Set problem.
Without the pictures, print the lines running from the beginning of the material to the line containing "made[o].matrix_parent_inverse = o.matrix_parent_inverse", both ends included.

Supplied information.
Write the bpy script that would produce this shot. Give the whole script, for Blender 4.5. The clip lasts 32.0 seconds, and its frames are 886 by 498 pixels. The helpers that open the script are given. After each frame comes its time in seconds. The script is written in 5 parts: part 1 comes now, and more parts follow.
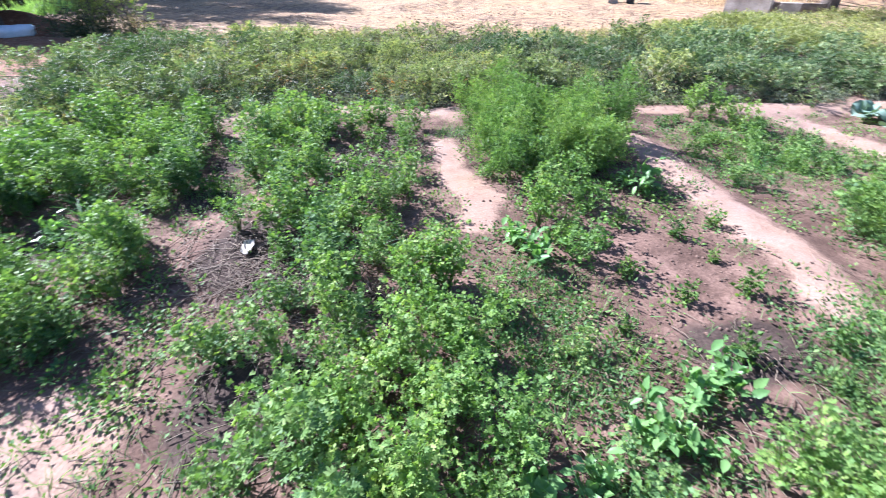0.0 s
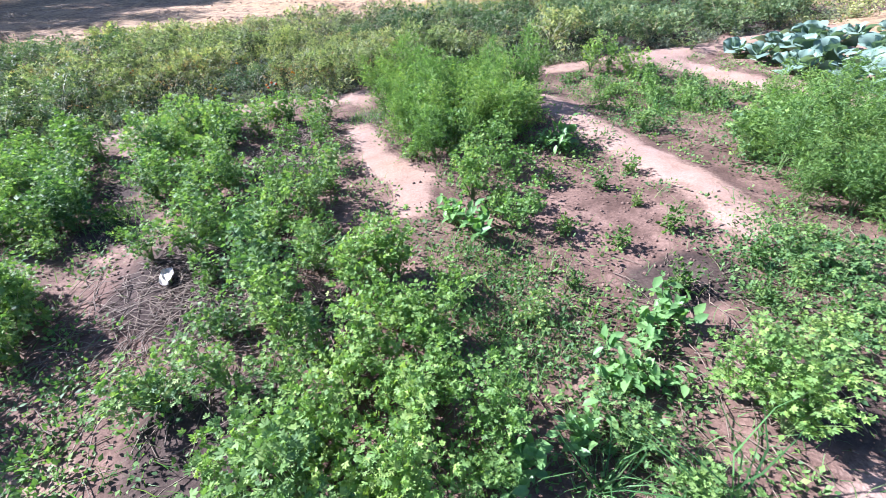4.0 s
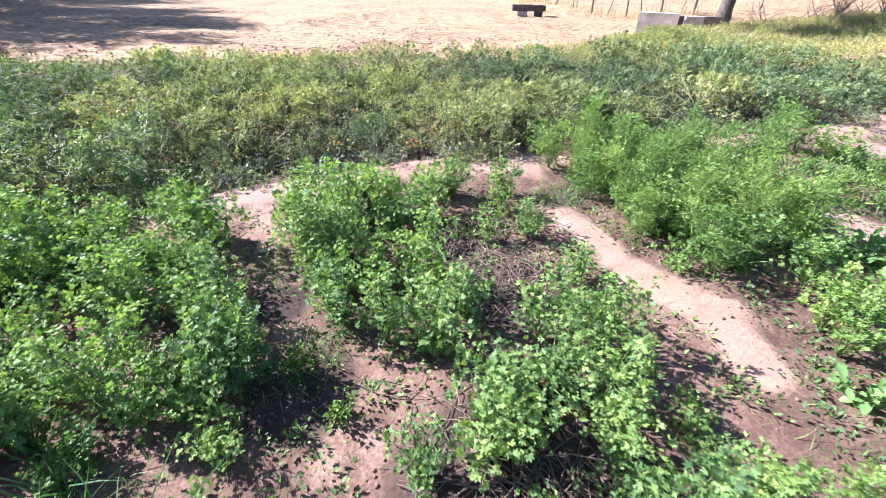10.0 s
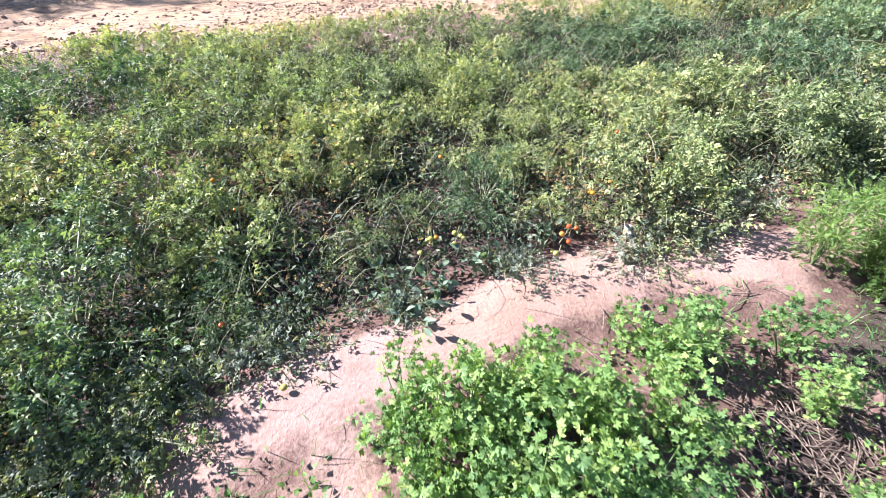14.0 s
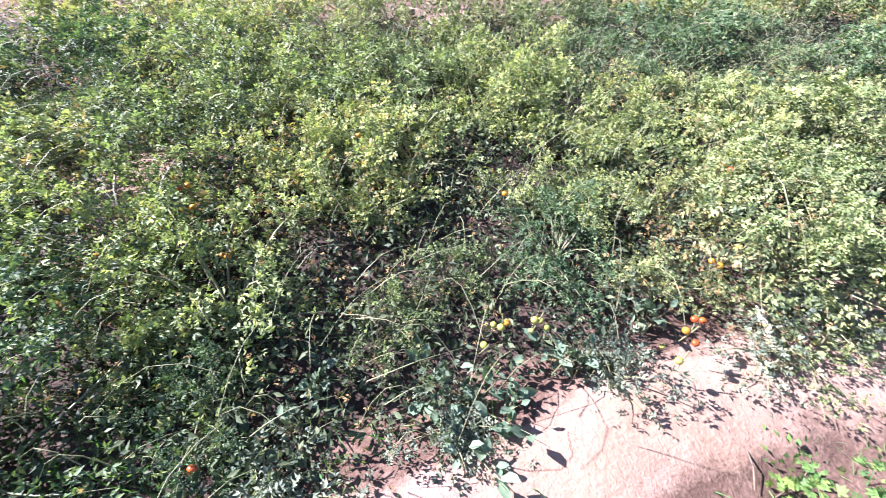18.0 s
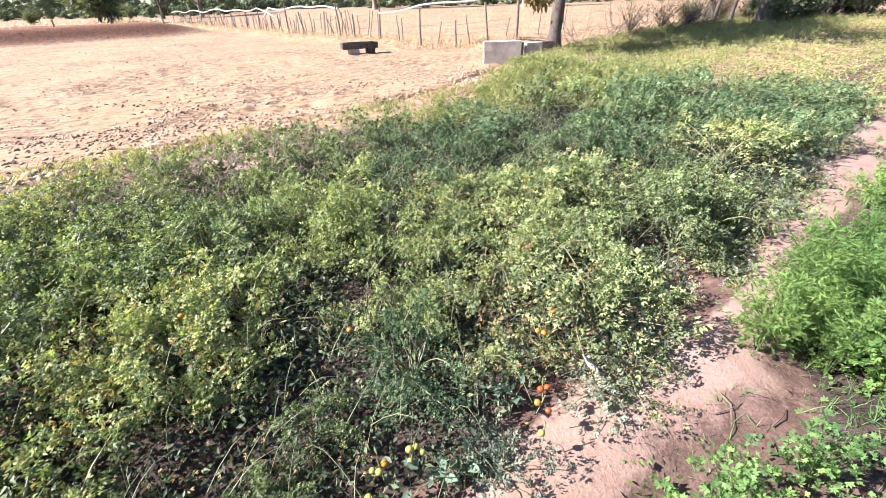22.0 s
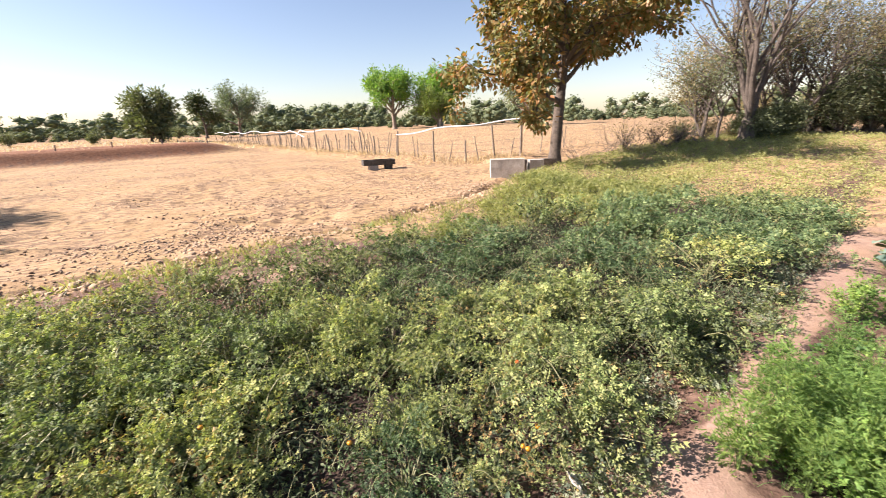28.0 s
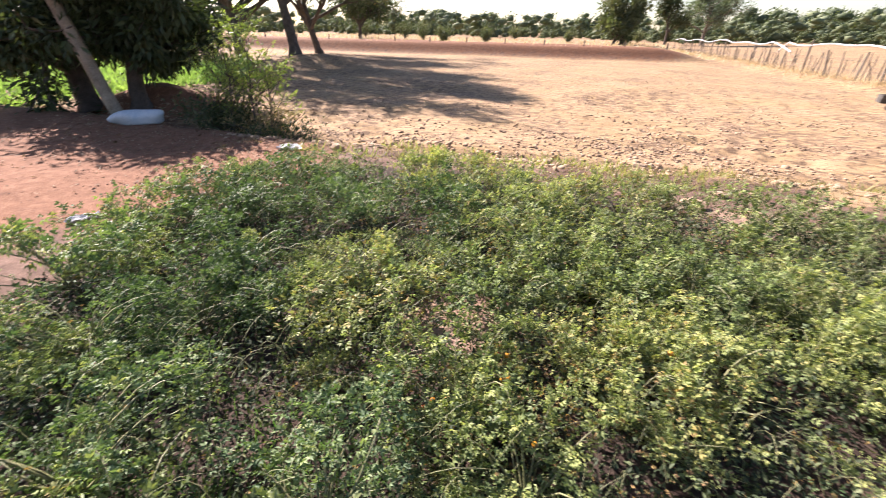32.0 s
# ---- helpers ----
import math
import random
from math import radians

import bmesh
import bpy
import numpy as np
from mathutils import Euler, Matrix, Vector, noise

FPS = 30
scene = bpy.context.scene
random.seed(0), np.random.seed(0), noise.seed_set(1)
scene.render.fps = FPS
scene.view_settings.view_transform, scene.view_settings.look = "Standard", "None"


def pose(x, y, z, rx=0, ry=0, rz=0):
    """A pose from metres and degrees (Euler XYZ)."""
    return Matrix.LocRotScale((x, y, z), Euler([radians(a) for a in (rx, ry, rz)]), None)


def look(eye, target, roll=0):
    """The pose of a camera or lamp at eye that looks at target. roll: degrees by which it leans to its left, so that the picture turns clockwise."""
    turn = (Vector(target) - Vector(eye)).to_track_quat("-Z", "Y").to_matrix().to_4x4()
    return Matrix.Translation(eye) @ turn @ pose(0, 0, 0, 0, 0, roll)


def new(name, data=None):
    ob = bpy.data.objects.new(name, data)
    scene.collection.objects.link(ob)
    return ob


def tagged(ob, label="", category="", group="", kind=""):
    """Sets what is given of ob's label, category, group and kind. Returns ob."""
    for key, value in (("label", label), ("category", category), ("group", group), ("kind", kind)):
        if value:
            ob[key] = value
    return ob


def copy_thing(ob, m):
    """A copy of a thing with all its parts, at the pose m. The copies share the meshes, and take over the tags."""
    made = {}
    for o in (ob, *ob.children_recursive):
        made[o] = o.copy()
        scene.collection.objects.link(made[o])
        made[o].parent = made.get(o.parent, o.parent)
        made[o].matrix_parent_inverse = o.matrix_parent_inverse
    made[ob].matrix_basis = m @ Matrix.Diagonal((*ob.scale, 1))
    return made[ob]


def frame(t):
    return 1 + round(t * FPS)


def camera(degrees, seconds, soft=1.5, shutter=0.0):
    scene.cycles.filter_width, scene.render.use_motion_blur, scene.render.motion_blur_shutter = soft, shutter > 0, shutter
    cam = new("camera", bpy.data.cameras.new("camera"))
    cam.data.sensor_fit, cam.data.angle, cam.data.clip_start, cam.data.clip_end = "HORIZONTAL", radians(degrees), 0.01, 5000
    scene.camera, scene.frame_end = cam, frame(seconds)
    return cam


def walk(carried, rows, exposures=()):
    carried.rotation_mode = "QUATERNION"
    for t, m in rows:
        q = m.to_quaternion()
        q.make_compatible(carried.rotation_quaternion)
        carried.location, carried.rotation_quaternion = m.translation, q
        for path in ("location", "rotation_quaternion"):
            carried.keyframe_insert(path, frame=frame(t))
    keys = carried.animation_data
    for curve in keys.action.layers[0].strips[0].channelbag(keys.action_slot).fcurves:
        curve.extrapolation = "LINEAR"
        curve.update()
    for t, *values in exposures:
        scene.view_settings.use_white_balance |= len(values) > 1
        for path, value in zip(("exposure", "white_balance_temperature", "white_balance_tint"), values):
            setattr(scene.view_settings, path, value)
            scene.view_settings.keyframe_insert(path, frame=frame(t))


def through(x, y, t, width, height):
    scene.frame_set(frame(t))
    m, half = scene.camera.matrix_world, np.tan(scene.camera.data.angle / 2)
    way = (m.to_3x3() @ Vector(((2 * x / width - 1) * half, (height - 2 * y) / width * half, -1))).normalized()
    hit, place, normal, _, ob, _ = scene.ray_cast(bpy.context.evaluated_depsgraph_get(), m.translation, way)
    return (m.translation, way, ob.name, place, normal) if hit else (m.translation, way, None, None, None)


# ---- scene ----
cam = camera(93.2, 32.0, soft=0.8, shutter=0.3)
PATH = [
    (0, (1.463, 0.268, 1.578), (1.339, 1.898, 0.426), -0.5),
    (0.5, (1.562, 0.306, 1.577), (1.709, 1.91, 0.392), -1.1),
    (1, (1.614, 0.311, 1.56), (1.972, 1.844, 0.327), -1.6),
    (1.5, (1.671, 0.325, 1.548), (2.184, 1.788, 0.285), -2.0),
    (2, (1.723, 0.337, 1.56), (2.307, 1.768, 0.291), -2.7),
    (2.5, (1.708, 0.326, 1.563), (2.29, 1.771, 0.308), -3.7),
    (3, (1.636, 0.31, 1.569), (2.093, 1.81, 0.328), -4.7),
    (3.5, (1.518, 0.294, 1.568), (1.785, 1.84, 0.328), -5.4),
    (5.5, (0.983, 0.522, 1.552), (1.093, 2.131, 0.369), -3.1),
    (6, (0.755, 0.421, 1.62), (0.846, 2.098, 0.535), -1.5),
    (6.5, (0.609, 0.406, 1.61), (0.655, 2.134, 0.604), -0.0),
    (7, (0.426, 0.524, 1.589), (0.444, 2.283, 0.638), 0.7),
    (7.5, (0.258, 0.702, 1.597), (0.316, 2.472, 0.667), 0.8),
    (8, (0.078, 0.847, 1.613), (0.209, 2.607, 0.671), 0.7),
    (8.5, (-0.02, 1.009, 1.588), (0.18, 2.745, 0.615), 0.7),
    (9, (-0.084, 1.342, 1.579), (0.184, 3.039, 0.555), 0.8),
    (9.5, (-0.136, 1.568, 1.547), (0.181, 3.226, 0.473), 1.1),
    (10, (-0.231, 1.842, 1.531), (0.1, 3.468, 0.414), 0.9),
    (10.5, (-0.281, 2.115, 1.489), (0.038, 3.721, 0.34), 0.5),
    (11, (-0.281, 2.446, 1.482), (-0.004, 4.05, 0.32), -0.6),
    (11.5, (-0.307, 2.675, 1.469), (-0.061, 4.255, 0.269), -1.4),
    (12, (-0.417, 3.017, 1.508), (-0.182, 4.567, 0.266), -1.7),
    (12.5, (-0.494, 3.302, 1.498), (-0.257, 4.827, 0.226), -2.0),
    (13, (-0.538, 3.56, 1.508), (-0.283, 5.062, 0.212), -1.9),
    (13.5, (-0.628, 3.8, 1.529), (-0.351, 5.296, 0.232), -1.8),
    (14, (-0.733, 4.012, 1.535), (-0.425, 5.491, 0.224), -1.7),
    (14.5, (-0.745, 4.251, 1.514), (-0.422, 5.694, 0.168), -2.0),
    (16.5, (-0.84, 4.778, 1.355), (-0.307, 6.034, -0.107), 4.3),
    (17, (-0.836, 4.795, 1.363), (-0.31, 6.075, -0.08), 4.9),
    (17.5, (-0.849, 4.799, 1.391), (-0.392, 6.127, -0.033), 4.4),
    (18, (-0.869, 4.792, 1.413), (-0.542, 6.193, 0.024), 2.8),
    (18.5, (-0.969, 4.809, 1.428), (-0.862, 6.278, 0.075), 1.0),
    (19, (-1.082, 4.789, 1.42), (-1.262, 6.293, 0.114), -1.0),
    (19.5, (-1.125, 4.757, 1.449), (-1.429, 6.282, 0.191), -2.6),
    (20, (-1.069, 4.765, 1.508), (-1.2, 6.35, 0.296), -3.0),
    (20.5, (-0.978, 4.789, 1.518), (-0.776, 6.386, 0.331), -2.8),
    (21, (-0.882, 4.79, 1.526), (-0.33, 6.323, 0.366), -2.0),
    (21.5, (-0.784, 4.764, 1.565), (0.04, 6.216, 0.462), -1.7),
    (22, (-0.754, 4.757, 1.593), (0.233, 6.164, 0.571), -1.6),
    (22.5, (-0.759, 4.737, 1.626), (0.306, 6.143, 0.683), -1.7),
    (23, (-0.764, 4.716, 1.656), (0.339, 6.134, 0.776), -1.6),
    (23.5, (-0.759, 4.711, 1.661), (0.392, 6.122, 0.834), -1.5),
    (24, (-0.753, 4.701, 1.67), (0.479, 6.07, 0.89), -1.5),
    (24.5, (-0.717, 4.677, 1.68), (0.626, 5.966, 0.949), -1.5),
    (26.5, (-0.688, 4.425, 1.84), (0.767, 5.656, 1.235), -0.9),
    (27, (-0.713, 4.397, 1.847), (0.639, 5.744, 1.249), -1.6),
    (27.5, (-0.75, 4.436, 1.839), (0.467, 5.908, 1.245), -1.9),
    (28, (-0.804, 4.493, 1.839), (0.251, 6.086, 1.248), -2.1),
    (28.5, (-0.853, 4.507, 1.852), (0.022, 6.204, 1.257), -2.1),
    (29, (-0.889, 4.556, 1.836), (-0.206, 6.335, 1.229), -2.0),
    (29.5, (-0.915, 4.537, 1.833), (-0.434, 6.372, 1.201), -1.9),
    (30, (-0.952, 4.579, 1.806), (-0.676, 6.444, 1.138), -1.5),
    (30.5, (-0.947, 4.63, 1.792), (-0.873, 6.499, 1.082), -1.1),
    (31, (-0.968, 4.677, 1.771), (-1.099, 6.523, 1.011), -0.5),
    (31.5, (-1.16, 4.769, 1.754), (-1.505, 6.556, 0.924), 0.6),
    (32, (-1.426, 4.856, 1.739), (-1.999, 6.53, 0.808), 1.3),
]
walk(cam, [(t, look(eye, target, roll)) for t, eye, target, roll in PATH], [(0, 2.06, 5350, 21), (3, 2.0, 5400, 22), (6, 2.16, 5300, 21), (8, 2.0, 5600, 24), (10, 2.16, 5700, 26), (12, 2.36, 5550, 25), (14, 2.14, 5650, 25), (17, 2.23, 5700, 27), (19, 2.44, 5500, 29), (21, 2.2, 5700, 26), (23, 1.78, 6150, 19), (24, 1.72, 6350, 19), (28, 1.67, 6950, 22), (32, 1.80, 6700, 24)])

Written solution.
Write the bpy script that would produce this shot. Give the whole script, for Blender 4.5. The clip lasts 32.0 seconds, and its frames are 886 by 498 pixels. The helpers that open the script are given. After each frame comes its time in seconds. The script is written in 5 parts: part 1 comes now, and more parts follow.
0.0 s
4.0 s
10.0 s
14.0 s
18.0 s
22.0 s
28.0 s
32.0 s
# ---- helpers ----
import math
import random
from math import radians

import bmesh
import bpy
import numpy as np
from mathutils import Euler, Matrix, Vector, noise

FPS = 30
scene = bpy.context.scene
random.seed(0), np.random.seed(0), noise.seed_set(1)
scene.render.fps = FPS
scene.view_settings.view_transform, scene.view_settings.look = "Standard", "None"


def pose(x, y, z, rx=0, ry=0, rz=0):
    """A pose from metres and degrees (Euler XYZ)."""
    return Matrix.LocRotScale((x, y, z), Euler([radians(a) for a in (rx, ry, rz)]), None)


def look(eye, target, roll=0):
    """The pose of a camera or lamp at eye that looks at target. roll: degrees by which it leans to its left, so that the picture turns clockwise."""
    turn = (Vector(target) - Vector(eye)).to_track_quat("-Z", "Y").to_matrix().to_4x4()
    return Matrix.Translation(eye) @ turn @ pose(0, 0, 0, 0, 0, roll)


def new(name, data=None):
    ob = bpy.data.objects.new(name, data)
    scene.collection.objects.link(ob)
    return ob


def tagged(ob, label="", category="", group="", kind=""):
    """Sets what is given of ob's label, category, group and kind. Returns ob."""
    for key, value in (("label", label), ("category", category), ("group", group), ("kind", kind)):
        if value:
            ob[key] = value
    return ob


def copy_thing(ob, m):
    """A copy of a thing with all its parts, at the pose m. The copies share the meshes, and take over the tags."""
    made = {}
    for o in (ob, *ob.children_recursive):
        made[o] = o.copy()
        scene.collection.objects.link(made[o])
        made[o].parent = made.get(o.parent, o.parent)
        made[o].matrix_parent_inverse = o.matrix_parent_inverse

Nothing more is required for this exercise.